• _Work to be completed_:
Look through the listing and locate every line containing the word "part"; copy those lines.

[START Provided material]

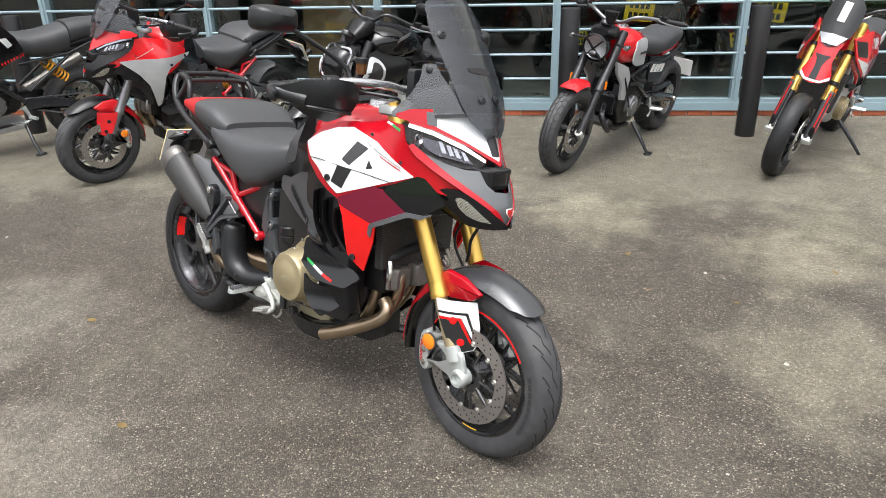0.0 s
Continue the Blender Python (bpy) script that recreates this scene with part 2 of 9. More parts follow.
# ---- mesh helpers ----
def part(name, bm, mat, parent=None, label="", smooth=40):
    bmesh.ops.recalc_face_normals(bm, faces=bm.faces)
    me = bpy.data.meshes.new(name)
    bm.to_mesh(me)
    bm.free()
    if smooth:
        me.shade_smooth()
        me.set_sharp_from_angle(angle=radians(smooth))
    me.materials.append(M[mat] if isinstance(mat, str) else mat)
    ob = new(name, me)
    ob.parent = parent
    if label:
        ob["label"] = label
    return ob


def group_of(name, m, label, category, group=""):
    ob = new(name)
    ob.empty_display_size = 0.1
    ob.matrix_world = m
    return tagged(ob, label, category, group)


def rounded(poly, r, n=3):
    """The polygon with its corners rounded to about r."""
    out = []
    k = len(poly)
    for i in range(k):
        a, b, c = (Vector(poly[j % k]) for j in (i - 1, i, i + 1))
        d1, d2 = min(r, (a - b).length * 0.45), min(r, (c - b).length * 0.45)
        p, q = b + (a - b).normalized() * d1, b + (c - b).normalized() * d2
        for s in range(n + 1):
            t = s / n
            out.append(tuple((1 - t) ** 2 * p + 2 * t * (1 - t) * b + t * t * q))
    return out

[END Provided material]

• _Task response_:
Continue the Blender Python (bpy) script that recreates this scene with part 2 of 9. More parts follow.
def part(name, bm, mat, parent=None, label="", smooth=40):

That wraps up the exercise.